- **Supplied records**:

<<<<

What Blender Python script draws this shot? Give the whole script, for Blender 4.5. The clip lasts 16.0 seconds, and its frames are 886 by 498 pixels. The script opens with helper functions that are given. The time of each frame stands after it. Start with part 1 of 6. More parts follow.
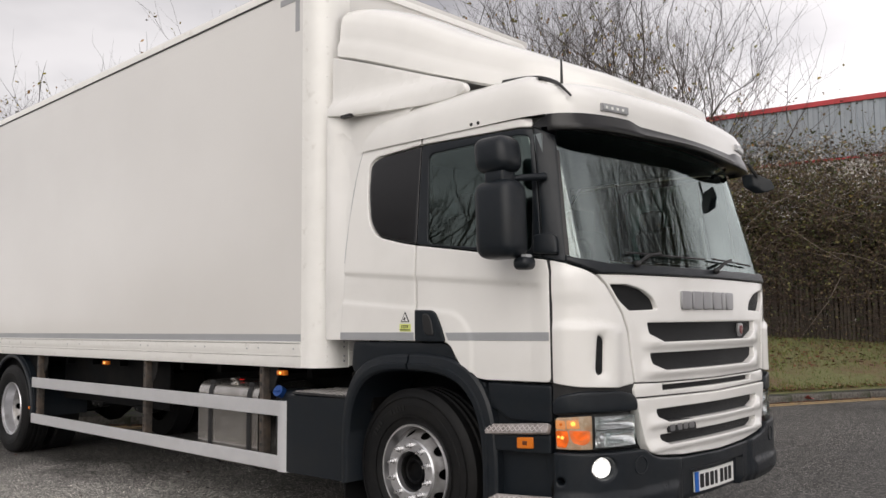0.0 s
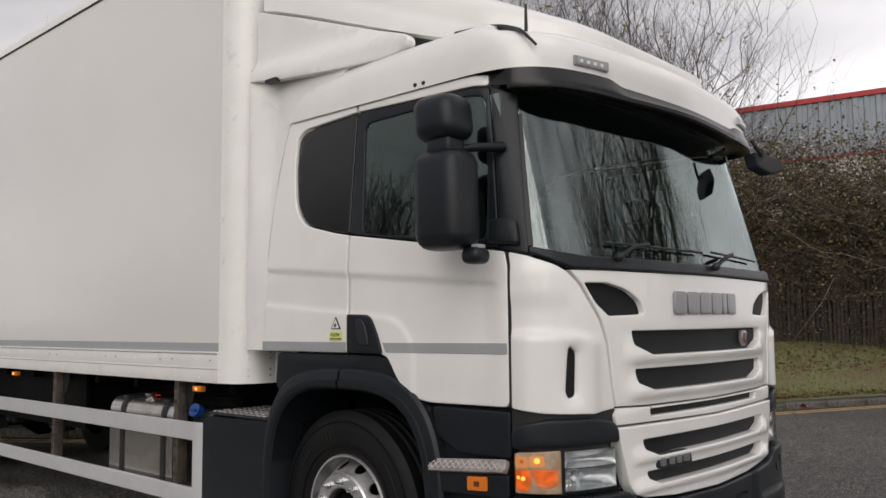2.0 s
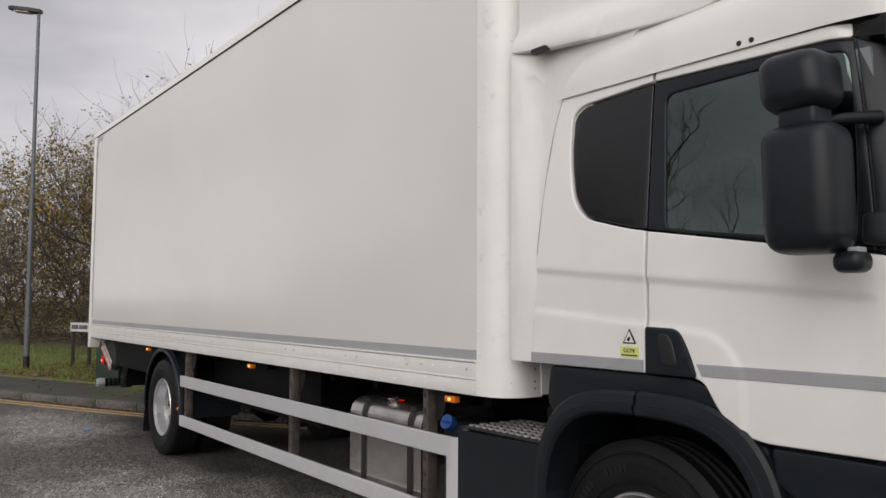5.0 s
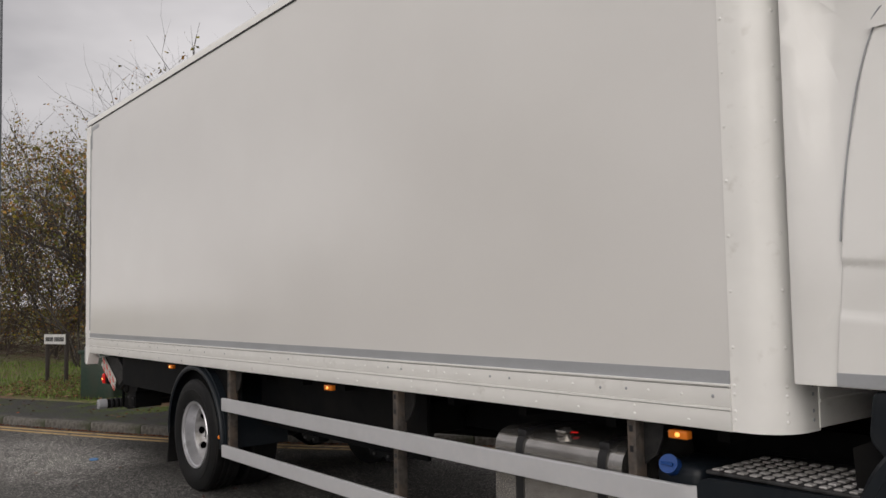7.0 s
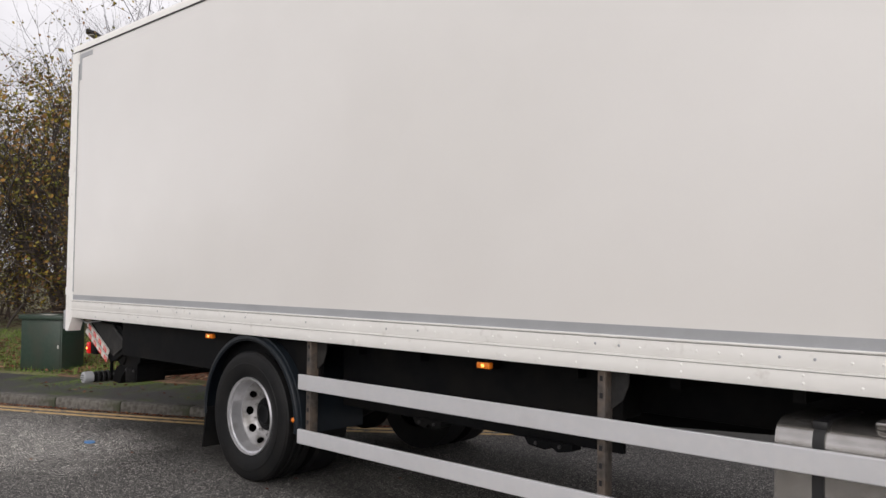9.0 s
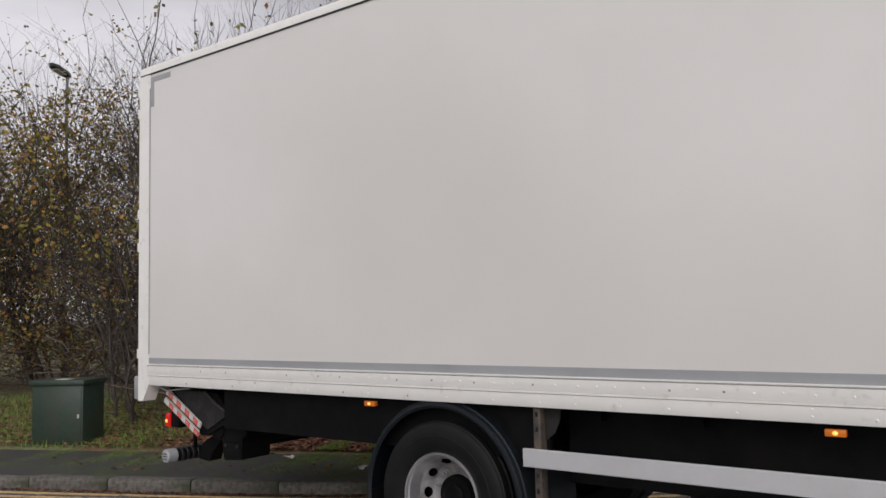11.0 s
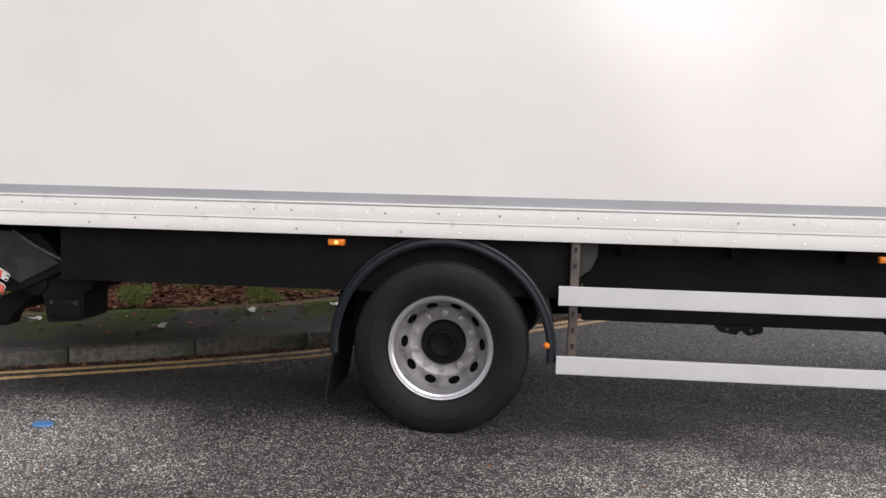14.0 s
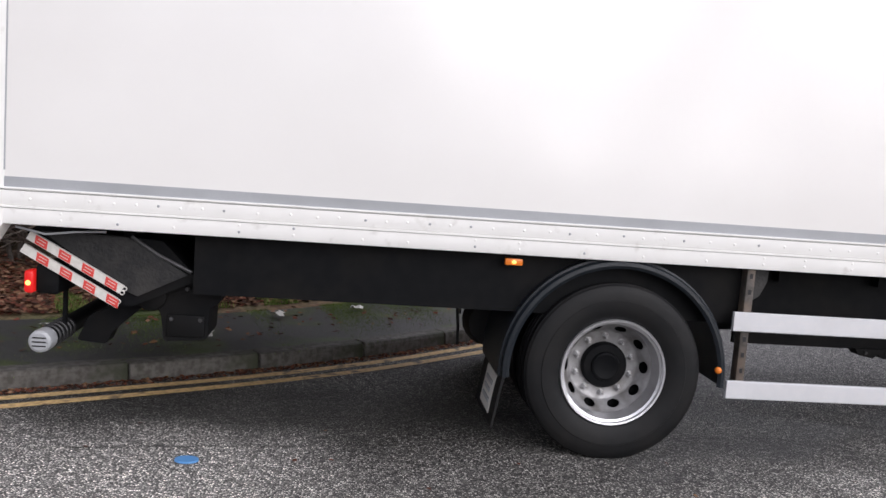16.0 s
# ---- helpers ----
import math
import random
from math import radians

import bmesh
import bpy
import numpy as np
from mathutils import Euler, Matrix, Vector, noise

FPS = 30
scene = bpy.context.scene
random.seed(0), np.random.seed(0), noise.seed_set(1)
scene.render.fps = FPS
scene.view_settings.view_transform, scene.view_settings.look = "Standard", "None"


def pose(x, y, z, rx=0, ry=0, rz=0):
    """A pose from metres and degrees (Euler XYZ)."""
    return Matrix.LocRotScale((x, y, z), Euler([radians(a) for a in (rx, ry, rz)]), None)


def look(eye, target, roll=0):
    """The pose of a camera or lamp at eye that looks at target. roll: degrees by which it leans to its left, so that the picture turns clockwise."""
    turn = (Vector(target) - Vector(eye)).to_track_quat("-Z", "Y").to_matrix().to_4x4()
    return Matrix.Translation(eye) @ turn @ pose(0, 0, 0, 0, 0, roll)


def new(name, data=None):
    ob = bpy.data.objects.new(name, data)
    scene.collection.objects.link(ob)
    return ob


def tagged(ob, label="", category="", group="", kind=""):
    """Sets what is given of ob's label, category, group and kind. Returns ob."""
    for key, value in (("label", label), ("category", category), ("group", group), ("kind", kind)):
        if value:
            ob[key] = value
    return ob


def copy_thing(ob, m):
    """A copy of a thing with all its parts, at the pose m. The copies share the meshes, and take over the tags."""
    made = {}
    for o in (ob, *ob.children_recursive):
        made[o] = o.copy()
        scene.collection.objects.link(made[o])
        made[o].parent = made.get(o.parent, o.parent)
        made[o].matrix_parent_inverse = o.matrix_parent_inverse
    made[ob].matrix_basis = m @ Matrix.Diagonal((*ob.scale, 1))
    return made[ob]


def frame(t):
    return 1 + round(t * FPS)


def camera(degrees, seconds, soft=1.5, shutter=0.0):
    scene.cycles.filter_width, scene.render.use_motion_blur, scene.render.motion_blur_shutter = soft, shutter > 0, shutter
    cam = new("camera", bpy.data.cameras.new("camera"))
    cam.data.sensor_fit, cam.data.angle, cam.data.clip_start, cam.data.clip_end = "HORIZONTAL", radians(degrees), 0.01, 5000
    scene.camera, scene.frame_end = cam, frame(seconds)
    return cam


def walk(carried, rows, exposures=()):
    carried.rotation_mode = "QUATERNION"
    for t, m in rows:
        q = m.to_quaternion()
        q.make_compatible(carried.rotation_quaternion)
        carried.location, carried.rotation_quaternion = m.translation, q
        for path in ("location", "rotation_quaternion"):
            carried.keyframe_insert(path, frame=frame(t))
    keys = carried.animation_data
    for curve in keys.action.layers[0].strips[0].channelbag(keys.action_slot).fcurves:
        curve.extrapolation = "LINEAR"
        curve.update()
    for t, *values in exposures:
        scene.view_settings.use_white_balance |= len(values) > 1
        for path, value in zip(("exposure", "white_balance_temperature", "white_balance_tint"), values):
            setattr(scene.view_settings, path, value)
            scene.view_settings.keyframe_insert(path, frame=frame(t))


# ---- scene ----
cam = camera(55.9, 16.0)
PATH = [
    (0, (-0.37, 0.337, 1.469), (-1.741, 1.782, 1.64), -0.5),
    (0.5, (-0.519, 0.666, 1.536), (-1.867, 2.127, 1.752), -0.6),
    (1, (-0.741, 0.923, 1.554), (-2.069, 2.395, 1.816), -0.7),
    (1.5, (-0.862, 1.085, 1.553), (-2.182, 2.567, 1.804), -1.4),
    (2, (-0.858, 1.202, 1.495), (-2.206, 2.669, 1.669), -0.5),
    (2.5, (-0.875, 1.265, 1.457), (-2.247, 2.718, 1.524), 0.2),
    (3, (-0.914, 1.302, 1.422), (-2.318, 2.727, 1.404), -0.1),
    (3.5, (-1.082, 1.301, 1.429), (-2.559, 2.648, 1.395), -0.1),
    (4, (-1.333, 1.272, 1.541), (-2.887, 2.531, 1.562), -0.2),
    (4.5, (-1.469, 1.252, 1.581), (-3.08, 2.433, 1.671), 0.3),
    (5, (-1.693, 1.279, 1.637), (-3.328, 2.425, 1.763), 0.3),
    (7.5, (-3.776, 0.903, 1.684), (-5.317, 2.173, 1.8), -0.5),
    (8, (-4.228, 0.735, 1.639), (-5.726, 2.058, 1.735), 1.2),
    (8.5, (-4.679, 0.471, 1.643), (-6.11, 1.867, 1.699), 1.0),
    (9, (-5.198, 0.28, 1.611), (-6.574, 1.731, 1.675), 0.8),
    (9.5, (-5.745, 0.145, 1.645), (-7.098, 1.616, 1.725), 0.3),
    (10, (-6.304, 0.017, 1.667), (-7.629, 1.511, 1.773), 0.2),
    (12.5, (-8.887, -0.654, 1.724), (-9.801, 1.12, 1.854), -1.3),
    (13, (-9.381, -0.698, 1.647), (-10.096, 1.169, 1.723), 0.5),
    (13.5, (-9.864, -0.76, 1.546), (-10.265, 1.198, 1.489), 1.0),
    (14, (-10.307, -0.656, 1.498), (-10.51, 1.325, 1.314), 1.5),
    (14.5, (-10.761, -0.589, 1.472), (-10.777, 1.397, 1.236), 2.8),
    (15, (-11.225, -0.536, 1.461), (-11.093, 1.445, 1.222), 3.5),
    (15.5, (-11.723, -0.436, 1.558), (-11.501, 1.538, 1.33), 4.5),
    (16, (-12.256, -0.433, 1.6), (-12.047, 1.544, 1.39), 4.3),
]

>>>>
<<<<

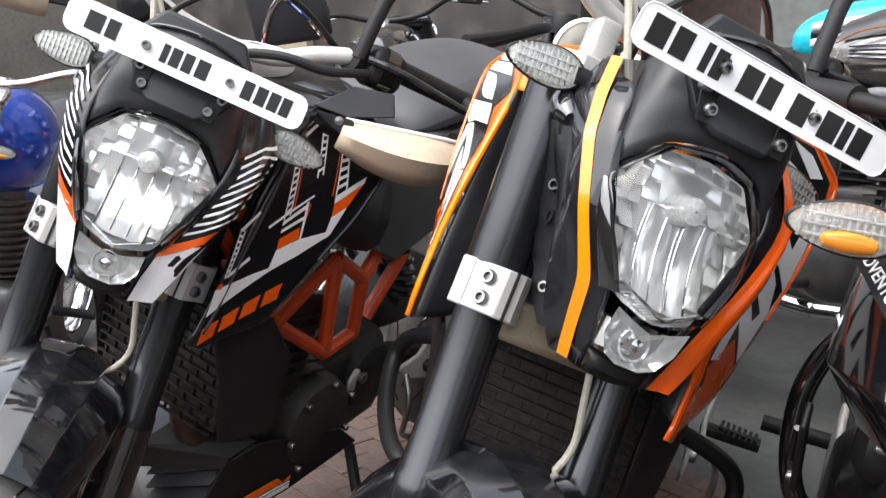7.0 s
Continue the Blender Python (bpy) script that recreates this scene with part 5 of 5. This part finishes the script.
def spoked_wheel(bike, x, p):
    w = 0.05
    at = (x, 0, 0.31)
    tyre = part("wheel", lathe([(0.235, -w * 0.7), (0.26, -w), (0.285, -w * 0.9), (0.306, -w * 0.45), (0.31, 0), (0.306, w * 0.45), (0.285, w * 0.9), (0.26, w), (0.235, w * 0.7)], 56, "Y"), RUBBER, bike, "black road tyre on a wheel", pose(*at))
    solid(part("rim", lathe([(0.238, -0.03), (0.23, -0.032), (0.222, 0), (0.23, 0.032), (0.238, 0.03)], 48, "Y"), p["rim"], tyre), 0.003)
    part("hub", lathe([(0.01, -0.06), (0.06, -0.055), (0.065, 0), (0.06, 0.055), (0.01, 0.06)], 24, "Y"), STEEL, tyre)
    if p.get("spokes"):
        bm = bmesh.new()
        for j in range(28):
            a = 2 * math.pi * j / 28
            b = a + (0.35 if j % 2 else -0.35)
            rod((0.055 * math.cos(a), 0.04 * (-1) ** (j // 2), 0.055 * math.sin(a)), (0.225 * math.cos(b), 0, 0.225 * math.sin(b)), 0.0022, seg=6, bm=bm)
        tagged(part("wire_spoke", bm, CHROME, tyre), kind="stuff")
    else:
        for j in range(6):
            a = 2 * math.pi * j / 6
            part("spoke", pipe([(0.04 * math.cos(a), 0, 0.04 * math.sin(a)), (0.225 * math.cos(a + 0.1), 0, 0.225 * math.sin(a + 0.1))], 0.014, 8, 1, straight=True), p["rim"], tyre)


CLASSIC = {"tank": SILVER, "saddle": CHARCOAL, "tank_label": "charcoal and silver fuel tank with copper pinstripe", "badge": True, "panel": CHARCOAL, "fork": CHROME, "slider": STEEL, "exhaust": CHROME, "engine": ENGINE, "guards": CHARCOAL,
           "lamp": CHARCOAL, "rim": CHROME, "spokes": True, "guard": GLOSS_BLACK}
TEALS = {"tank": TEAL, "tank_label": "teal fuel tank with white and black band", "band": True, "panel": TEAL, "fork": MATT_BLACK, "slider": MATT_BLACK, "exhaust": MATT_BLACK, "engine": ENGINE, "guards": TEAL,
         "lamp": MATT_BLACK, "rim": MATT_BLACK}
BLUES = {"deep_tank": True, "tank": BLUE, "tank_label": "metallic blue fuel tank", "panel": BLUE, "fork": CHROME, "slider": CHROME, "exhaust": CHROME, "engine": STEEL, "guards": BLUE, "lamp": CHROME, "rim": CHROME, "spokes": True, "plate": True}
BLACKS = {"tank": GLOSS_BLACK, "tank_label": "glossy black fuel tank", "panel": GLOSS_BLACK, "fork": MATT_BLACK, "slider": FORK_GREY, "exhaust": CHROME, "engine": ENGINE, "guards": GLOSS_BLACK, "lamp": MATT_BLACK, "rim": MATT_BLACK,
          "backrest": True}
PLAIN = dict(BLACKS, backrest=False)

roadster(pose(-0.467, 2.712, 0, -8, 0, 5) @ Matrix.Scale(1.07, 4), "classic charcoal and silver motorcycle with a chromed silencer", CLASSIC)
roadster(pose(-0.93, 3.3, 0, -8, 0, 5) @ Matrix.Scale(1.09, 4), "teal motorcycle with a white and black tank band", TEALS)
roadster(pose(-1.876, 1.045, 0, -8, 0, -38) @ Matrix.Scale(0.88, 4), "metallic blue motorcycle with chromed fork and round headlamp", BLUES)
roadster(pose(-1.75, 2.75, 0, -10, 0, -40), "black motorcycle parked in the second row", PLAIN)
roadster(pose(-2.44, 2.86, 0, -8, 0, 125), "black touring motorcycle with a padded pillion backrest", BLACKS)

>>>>

Repeat exactly, and only, the entries from the line with "What Blender Python" through the line with "for key, value". Pictures are skipped.

What Blender Python script draws this shot? Give the whole script, for Blender 4.5. The clip lasts 16.0 seconds, and its frames are 886 by 498 pixels. The script opens with helper functions that are given. The time of each frame stands after it. Start with part 1 of 6. More parts follow.
0.0 s
2.0 s
5.0 s
7.0 s
9.0 s
11.0 s
14.0 s
16.0 s
# ---- helpers ----
import math
import random
from math import radians

import bmesh
import bpy
import numpy as np
from mathutils import Euler, Matrix, Vector, noise

FPS = 30
scene = bpy.context.scene
random.seed(0), np.random.seed(0), noise.seed_set(1)
scene.render.fps = FPS
scene.view_settings.view_transform, scene.view_settings.look = "Standard", "None"


def pose(x, y, z, rx=0, ry=0, rz=0):
    """A pose from metres and degrees (Euler XYZ)."""
    return Matrix.LocRotScale((x, y, z), Euler([radians(a) for a in (rx, ry, rz)]), None)


def look(eye, target, roll=0):
    """The pose of a camera or lamp at eye that looks at target. roll: degrees by which it leans to its left, so that the picture turns clockwise."""
    turn = (Vector(target) - Vector(eye)).to_track_quat("-Z", "Y").to_matrix().to_4x4()
    return Matrix.Translation(eye) @ turn @ pose(0, 0, 0, 0, 0, roll)


def new(name, data=None):
    ob = bpy.data.objects.new(name, data)
    scene.collection.objects.link(ob)
    return ob


def tagged(ob, label="", category="", group="", kind=""):
    """Sets what is given of ob's label, category, group and kind. Returns ob."""
    for key, value in (("label", label), ("category", category), ("group", group), ("kind", kind)):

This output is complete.